EXERCISE TASK:
Extract all lines from the data beneath that include the word "degrees".

PROVIDED RECORDS:
= = = =
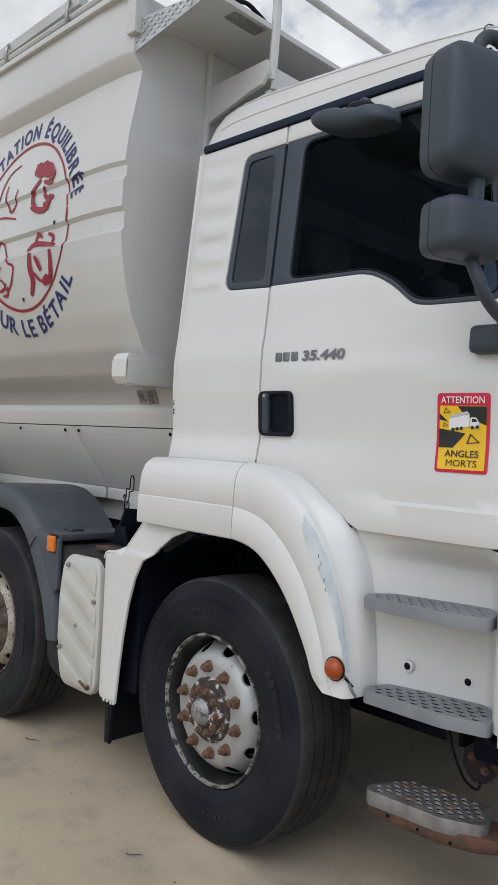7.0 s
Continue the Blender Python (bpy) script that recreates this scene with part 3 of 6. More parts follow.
def cab_side(side):
    S = side_map(side)
    # rear side panel with its small fixed window
    notch = round_poly([(0.123, 2.200), (-0.142, 2.214), (-0.106, 2.788), (0.123, 2.788)], [0, 0.05, 0.05, 0])
    body = part("side_panel", panel([(-0.400, 1.502), (0.123, 1.502)] + notch + [(0.123, 2.858), (-0.384, 2.858), (-0.396, 2.3)], S, 0.03, r=0.005, step=0.035, lines=(1.601, 1.613, 1.784, 1.796) + tuple(np.arange(2.225, 2.82, 0.0295))), white, truck)
    inner = round_poly([(0.084, 2.234), (-0.108, 2.242), (-0.080, 2.756), (0.070, 2.756)], 0.03)
    frame_out = round_poly([(0.119, 2.204), (-0.138, 2.218), (-0.102, 2.784), (0.119, 2.784)], [0.004, 0.05, 0.05, 0.004])
    qf = part("quarter_window_frame", panel(frame_out, lambda x, z, d: S(x, z, d + 0.004), 0.03, [inner], 0.003), grey_plastic, truck, "dark grey framed quarter window")
    part("pane", panel(inner, lambda x, z, d: S(x, z, d + 0.010), 0.004, r=0.0), smoke_glass, qf, "smoked glass")
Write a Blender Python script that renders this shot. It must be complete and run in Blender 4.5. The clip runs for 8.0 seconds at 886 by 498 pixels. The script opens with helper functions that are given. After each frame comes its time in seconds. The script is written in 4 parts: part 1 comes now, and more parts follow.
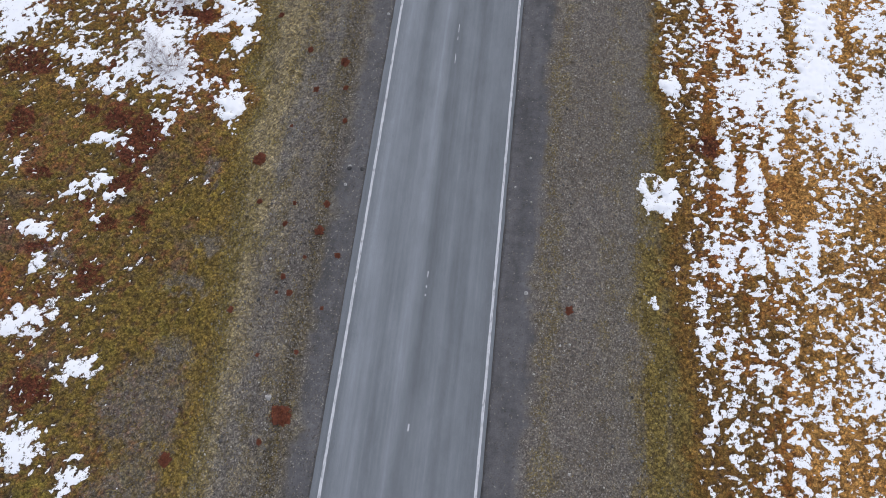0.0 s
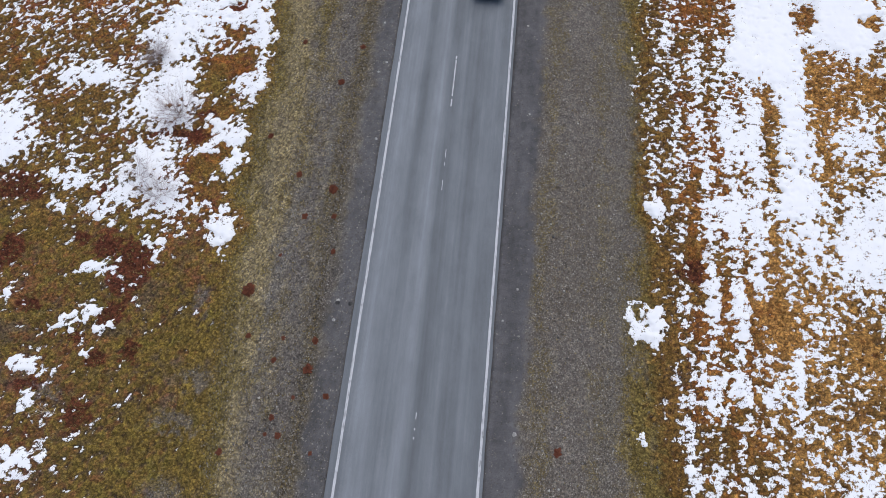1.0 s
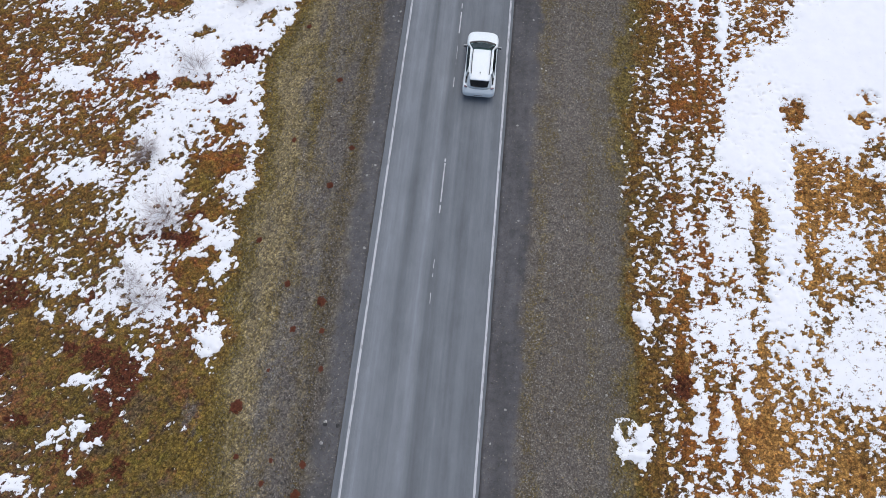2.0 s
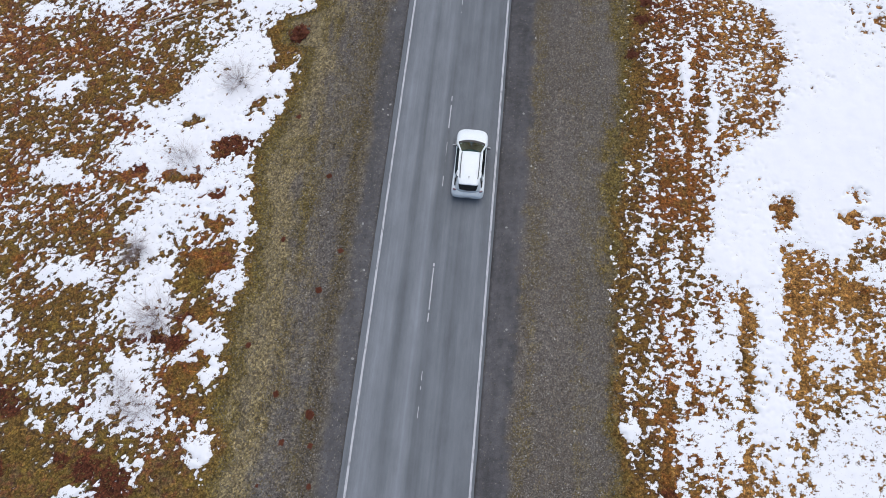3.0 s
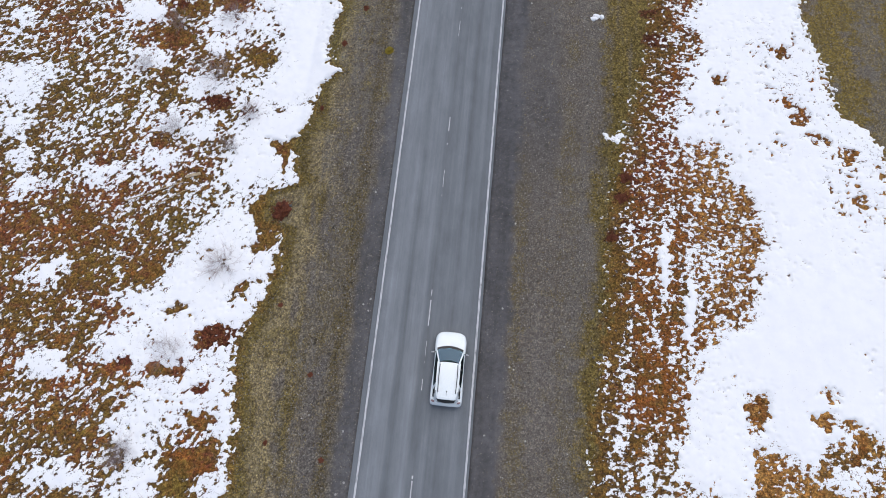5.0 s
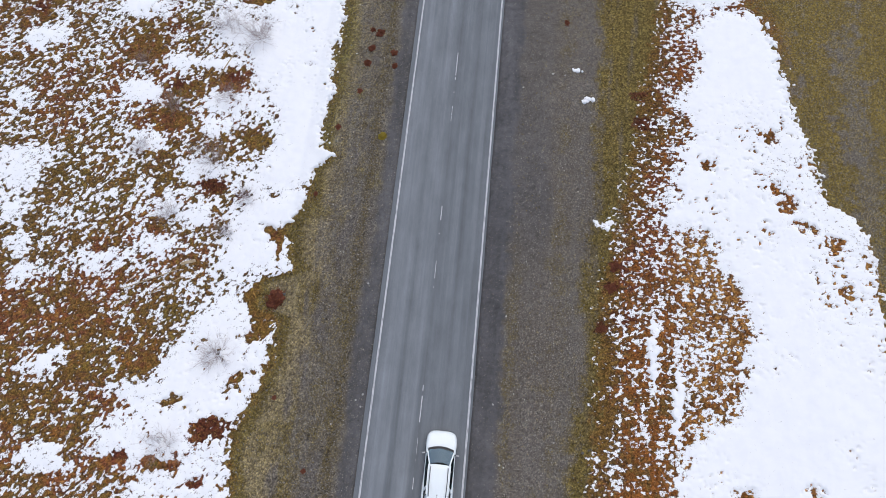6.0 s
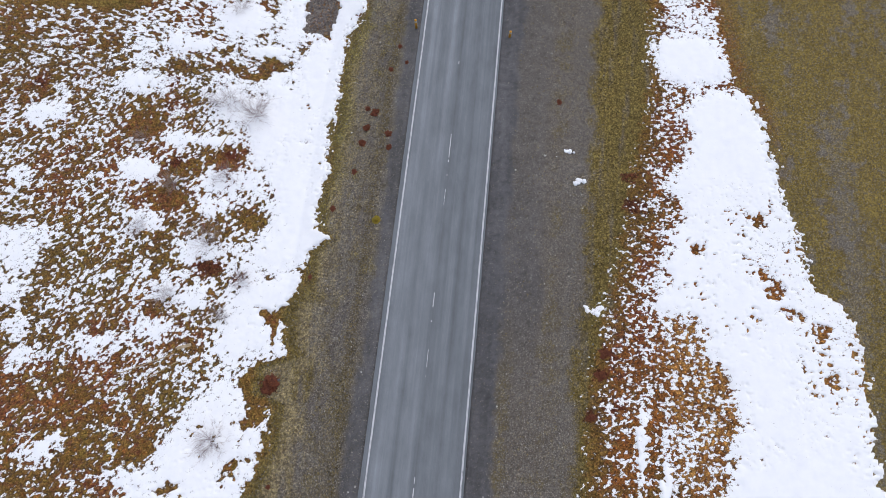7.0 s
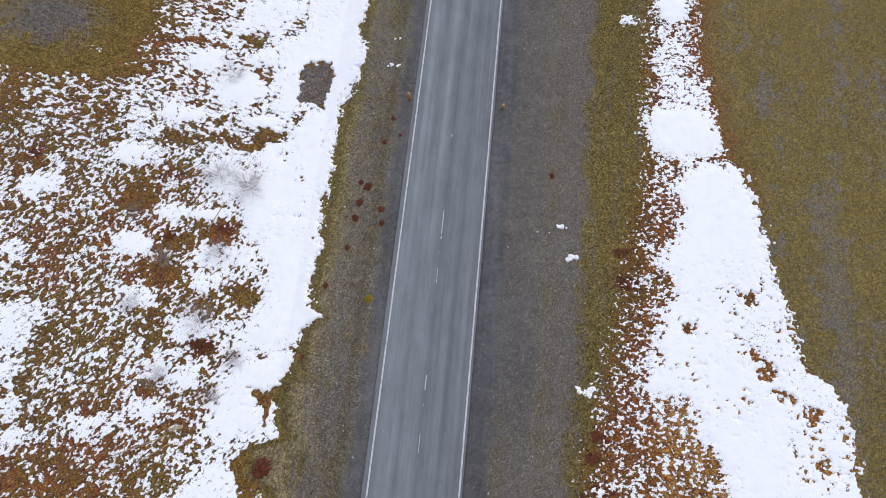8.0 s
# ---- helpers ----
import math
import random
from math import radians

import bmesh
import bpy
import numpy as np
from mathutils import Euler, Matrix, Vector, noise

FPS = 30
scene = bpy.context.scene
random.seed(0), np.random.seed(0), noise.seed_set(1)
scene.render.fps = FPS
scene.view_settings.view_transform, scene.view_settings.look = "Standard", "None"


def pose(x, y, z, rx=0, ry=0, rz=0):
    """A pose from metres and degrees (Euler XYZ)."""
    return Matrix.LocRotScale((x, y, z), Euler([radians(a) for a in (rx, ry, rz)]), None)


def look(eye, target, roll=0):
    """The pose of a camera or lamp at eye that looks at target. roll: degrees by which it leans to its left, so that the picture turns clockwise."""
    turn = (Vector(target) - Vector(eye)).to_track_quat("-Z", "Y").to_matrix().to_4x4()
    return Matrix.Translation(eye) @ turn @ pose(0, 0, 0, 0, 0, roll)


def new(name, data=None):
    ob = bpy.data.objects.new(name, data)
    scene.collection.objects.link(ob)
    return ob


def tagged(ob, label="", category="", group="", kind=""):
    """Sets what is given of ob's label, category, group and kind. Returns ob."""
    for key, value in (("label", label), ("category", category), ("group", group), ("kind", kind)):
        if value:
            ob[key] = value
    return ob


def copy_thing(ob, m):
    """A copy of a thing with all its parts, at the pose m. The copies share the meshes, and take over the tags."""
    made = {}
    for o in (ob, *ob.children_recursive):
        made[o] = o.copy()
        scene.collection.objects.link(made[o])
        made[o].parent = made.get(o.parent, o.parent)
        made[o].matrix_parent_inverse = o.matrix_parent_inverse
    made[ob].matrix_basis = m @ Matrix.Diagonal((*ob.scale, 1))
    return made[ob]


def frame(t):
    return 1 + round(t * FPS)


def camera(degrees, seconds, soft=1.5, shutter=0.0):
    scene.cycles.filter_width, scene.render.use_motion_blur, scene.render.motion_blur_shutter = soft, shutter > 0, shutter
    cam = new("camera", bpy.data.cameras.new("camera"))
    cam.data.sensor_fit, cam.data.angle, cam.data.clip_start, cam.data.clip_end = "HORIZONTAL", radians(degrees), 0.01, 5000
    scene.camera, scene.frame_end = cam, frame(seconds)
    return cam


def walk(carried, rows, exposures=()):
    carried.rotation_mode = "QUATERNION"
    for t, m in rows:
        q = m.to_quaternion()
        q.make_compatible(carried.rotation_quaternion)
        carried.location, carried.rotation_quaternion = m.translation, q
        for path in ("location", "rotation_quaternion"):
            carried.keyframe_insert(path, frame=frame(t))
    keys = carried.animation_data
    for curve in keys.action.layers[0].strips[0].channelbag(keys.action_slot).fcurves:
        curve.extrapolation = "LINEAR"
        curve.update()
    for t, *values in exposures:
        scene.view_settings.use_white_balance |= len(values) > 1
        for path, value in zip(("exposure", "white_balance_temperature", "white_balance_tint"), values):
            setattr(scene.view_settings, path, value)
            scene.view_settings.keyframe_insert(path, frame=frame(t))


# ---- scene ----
cam = camera(78.0, 8.0, 0.8)
PATH = [
    (0, (1.468, -1.166, 24.940), (1.158, 1.835, 15.407), 0.73),
    (0.5, (1.394, 1.531, 25.914), (1.086, 4.677, 16.427), 0.66),
    (1, (1.369, 4.442, 26.956), (1.066, 7.711, 17.510), 0.60),
    (1.5, (1.372, 7.374, 27.944), (1.076, 10.628, 18.493), 0.56),
    (3, (1.427, 16.796, 31.100), (1.147, 19.870, 21.588), 0.55),
    (3.5, (1.438, 19.903, 32.173), (1.167, 22.913, 22.641), 0.58),
    (4, (1.440, 23.240, 33.283), (1.175, 26.195, 23.734), 0.62),
    (4.5, (1.433, 26.346, 34.365), (1.180, 29.251, 24.800), 0.67),
    (5, (1.420, 29.663, 35.540), (1.175, 32.525, 25.961), 0.73),
    (6.5, (1.356, 38.720, 39.062), (1.120, 41.572, 29.480), 0.98),
    (7, (1.331, 41.757, 40.256), (1.096, 44.618, 30.677), 1.11),
    (7.5, (1.304, 44.614, 41.245), (1.076, 47.489, 31.670), 1.26),
    (8, (1.270, 47.453, 42.065), (1.047, 50.368, 32.501), 1.45),
]
walk(cam, [(t, look(eye, target, roll)) for t, eye, target, roll in PATH])

# ---- light: an even overcast sky with a broad, weak sun ----
world = bpy.data.worlds.new("sky")
scene.world = world
world.use_nodes = True
wt = world.node_tree
sky = wt.nodes.new("ShaderNodeTexSky")
sky.sky_type = "NISHITA"
sky.sun_disc = False
sky.sun_elevation = radians(68)
sky.sun_rotation = radians(10)
sky.air_density = 1.0
sky.dust_density = 3.0
wt.links.new(sky.outputs[0], wt.nodes["Background"].inputs[0])
wt.nodes["Background"].inputs[1].default_value = 0.12
sun_data = bpy.data.lights.new("sun", "SUN")
sun_data.energy, sun_data.angle, sun_data.color = 1.2, radians(70), (0.955, 0.972, 0.982)
sun = new("sun", sun_data)
sun.matrix_world = look((0, 0, 60), (-5, -14, 20))
scene.view_settings.exposure = 0.29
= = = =
ANSWER IN FULL:
    """A pose from metres and degrees (Euler XYZ)."""
    """The pose of a camera or lamp at eye that looks at target. roll: degrees by which it leans to its left, so that the picture turns clockwise."""
def camera(degrees, seconds, soft=1.5, shutter=0.0):
    cam.data.sensor_fit, cam.data.angle, cam.data.clip_start, cam.data.clip_end = "HORIZONTAL", radians(degrees), 0.01, 5000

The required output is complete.